O-1 Low-Frequency Modal Equalization of Loudspeaker-Room Responses

Aki V. Mäkivirta, Genelec OY, Iisalmi, Finland
Poju Antsalo, Matti Karjalainen and Vesa Välimäki, Helsinki University of Technology, Espoo, Finland

In a room with strong low-frequency modes the control of excessively long decays is problematic or impossible with conventional passive means. In this paper we present a systematic methodology for active modal equalization able to correct the modal decay behavior of a loudspeaker-room system. Two methods of modal equalization are proposed. The first method modifies the primary sound such that modal decays are controlled. The second method uses separate primary and secondary radiators and controls modal decays with sound fed into the secondary radiator. Case studies of the first method of implementation are presented.

Convention Paper 5480

 

9:30 am

O-2 Practical Limits in Room Equalization

Louis D. Fielder, Dolby Laboratories, Inc., San Francisco, CA, USA

Traditionally, electronic equalization is used to improve the subjective quality of sound reproduction through the use of simple linear filters of low complexity. It will be shown that the properties of typical rooms combine with psychoacoustics to limit practical equalization to the use of minimum-phase filters of relatively low order despite the existence of new and powerful digital signal processing tools. The high Q and nonminimum-phase nature of the room-loudspeaker-listener transfer function due to wave interference effects creates severe problems for more complete equalization. Typical cinemas and a listening room will be used to investigate the difficulties of more powerful equalization approaches.

Convention Paper 5481

 

10:00 am

O-3 Pentium III-The DSP of Multimedia Audio?

Patrick McGrath, Audio Processing Technology, Belfast, Northern Ireland

This paper describes the evolution and application of personal computing power within the professional audio and broadcast arena. Utilizing the latest Pentium™ processors, the author will discuss how these may be used for digital signal processing within such areas as broadcast, editing, automation, and webcasting and streaming. With the full array of multimedia, including compression algorithms now available on a software platform, these can be utilized to the advantage of the broadcaster by harnessing the power available in your desktop machine. Current technology has relied on DSP devices on a hardware basis. This paper discusses how the internal PC architecture can take on a multitude of DSP functionality both right now and into the future.

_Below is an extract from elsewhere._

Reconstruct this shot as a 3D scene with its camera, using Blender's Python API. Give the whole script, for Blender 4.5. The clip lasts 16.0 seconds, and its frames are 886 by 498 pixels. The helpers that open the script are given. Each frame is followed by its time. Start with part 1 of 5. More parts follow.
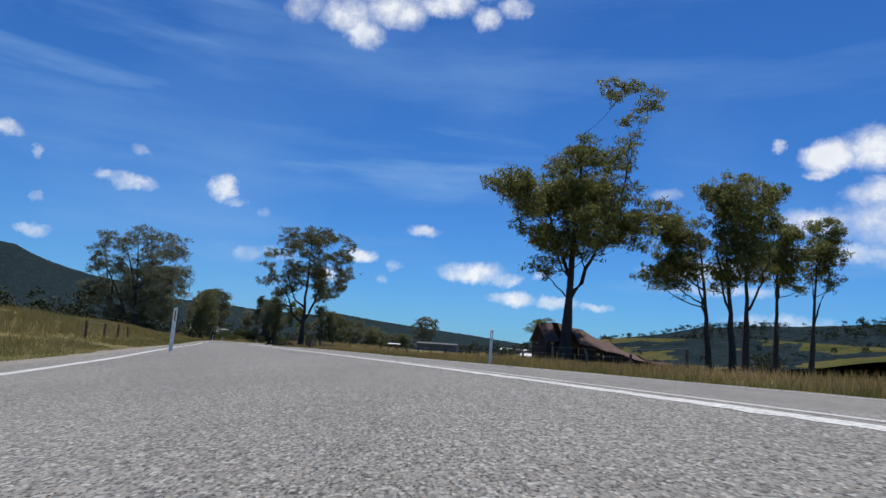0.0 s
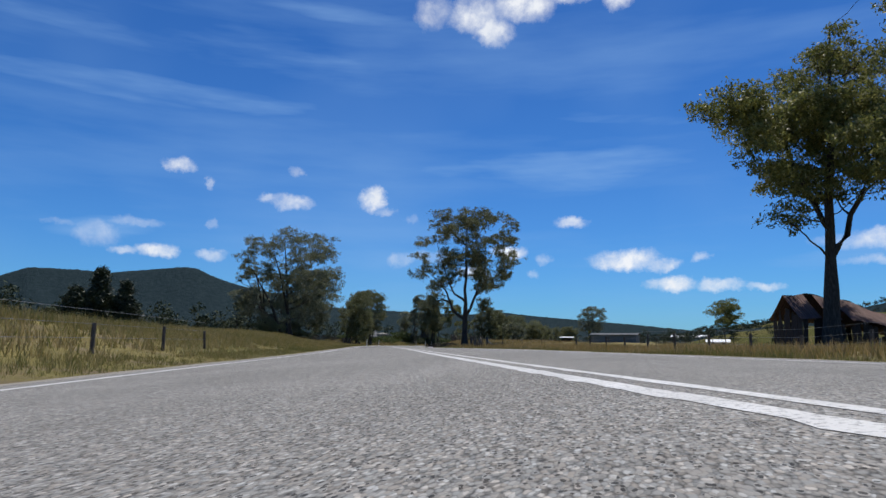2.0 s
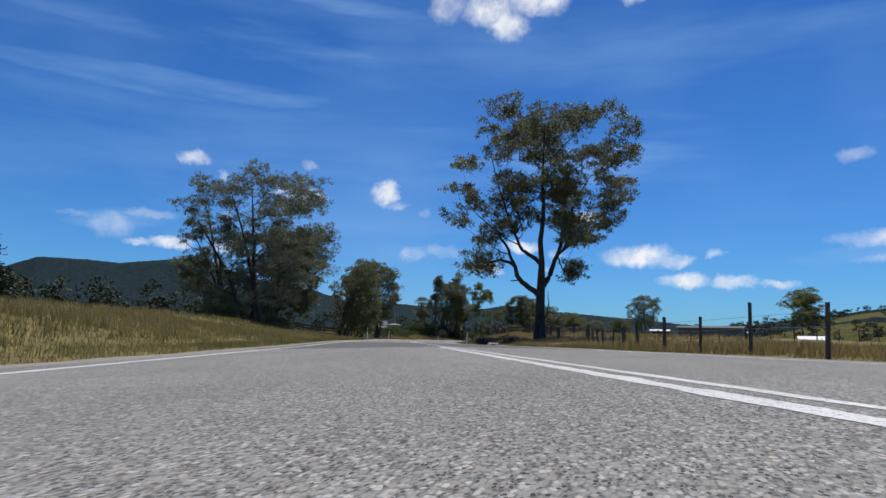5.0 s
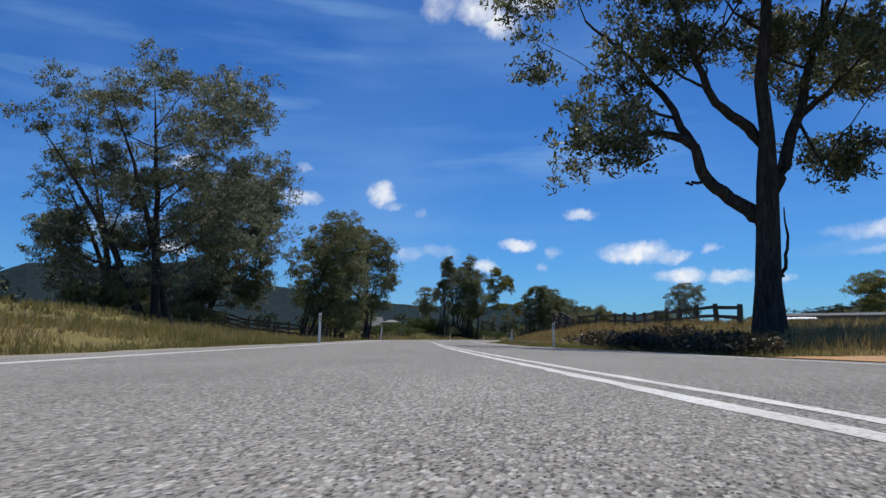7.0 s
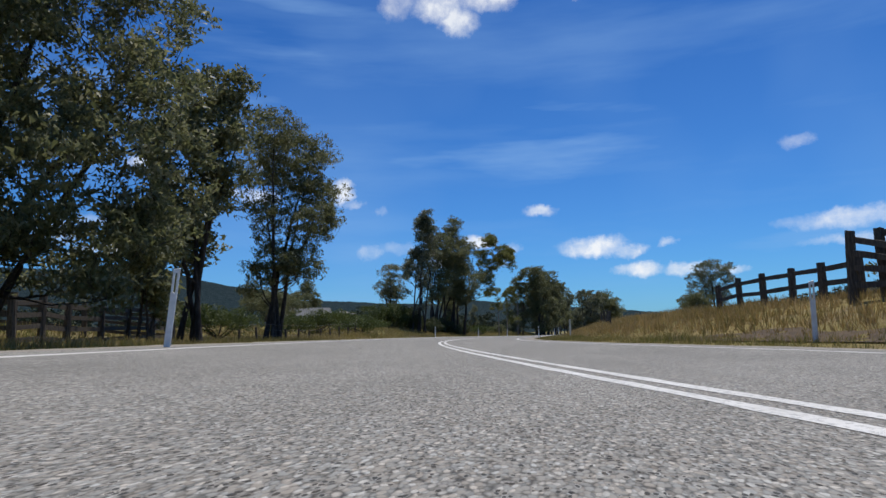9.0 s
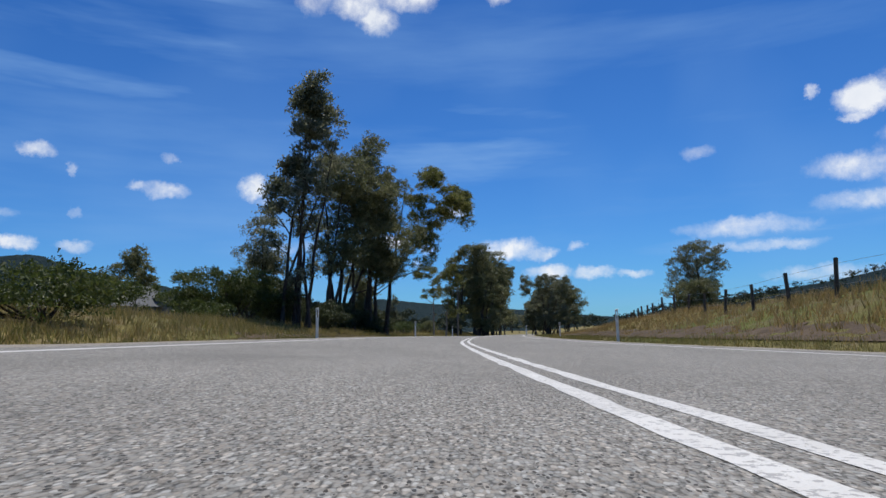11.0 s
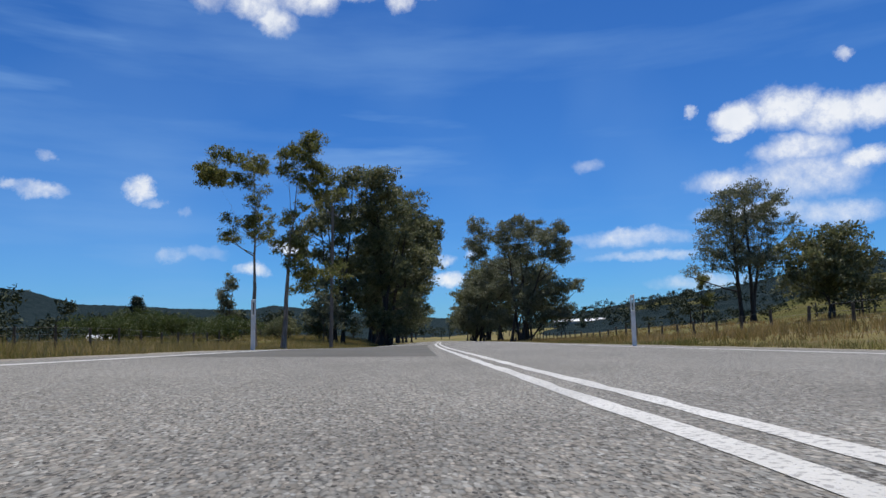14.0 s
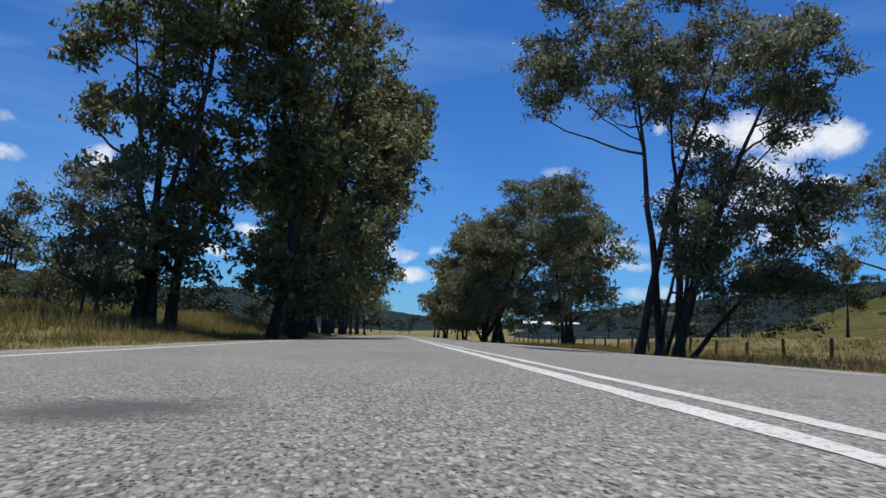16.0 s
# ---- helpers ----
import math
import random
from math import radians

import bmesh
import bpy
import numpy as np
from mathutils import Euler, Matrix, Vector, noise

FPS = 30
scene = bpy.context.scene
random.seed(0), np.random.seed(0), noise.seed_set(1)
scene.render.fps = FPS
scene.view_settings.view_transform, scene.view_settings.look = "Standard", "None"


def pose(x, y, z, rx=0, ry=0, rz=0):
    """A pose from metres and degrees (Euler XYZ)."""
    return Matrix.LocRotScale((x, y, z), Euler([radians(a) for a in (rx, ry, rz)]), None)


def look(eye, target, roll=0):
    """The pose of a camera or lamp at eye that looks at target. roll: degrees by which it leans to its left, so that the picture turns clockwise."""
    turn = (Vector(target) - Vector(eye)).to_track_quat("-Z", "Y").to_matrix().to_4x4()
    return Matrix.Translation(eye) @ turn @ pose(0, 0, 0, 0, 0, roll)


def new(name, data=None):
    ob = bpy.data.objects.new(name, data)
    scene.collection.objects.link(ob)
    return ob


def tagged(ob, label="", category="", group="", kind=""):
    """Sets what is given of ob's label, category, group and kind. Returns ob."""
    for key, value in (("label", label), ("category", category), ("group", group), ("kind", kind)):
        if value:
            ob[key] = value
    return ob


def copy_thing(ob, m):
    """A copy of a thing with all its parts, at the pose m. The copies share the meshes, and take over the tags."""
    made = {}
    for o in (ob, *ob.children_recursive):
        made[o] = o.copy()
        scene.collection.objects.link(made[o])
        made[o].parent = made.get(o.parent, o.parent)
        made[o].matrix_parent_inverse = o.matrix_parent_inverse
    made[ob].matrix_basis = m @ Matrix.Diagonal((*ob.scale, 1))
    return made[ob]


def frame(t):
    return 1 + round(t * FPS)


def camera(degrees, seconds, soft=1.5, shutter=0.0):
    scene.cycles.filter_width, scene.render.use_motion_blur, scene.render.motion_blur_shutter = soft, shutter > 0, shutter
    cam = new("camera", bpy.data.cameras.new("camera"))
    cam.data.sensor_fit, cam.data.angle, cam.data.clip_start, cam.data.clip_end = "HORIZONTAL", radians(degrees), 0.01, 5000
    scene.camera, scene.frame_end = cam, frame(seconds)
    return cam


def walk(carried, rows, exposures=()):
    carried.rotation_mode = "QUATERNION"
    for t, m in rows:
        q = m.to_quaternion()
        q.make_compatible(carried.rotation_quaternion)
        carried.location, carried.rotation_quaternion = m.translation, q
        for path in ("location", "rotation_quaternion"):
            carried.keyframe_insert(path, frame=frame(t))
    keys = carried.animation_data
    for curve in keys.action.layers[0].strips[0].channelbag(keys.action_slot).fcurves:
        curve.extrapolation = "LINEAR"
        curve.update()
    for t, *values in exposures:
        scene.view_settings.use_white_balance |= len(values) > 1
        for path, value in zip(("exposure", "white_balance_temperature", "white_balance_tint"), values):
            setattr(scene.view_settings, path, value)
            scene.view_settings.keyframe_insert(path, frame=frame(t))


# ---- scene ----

No Convention Paper Printed

 

10:30 am

O-4 An Efficient Pipeline for Digital Signal Processing in Interactive Audio

Keith Weiner, DiamondWare, Ltd., Mesa, AZ, USA

This paper presents a general-purpose interactive audio pipeline. It supports a set of sound streams and a set of processing algorithms, such that each stream may traverse through any number of processing algorithms in any order, and that control parameters may be changed on the fly. Unique to this system is support for on the fly buffer length changes at any stage of the pipeline, and programmatic changes to control parameters.

Convention Paper 5483

 

11:00 am

O-5 An Intelligent System Approach to Sound Synthesis Parameter Optimisation

Brahim Hamadicharef and Emmanuel Ifeachor, University of Plymouth, Plymouth, Devon, UK

An intelligent audio system for sound design using artificial intelligence techniques is reported. The system is used to analyze acoustic recordings, extract salient sound features and to process them to generate parameters for sound synthesis, in a manner that mimics human audio experts. Preliminary tests show that the use of the system reduces design time and yet the quality of the resulting sound is considered high by audio experts.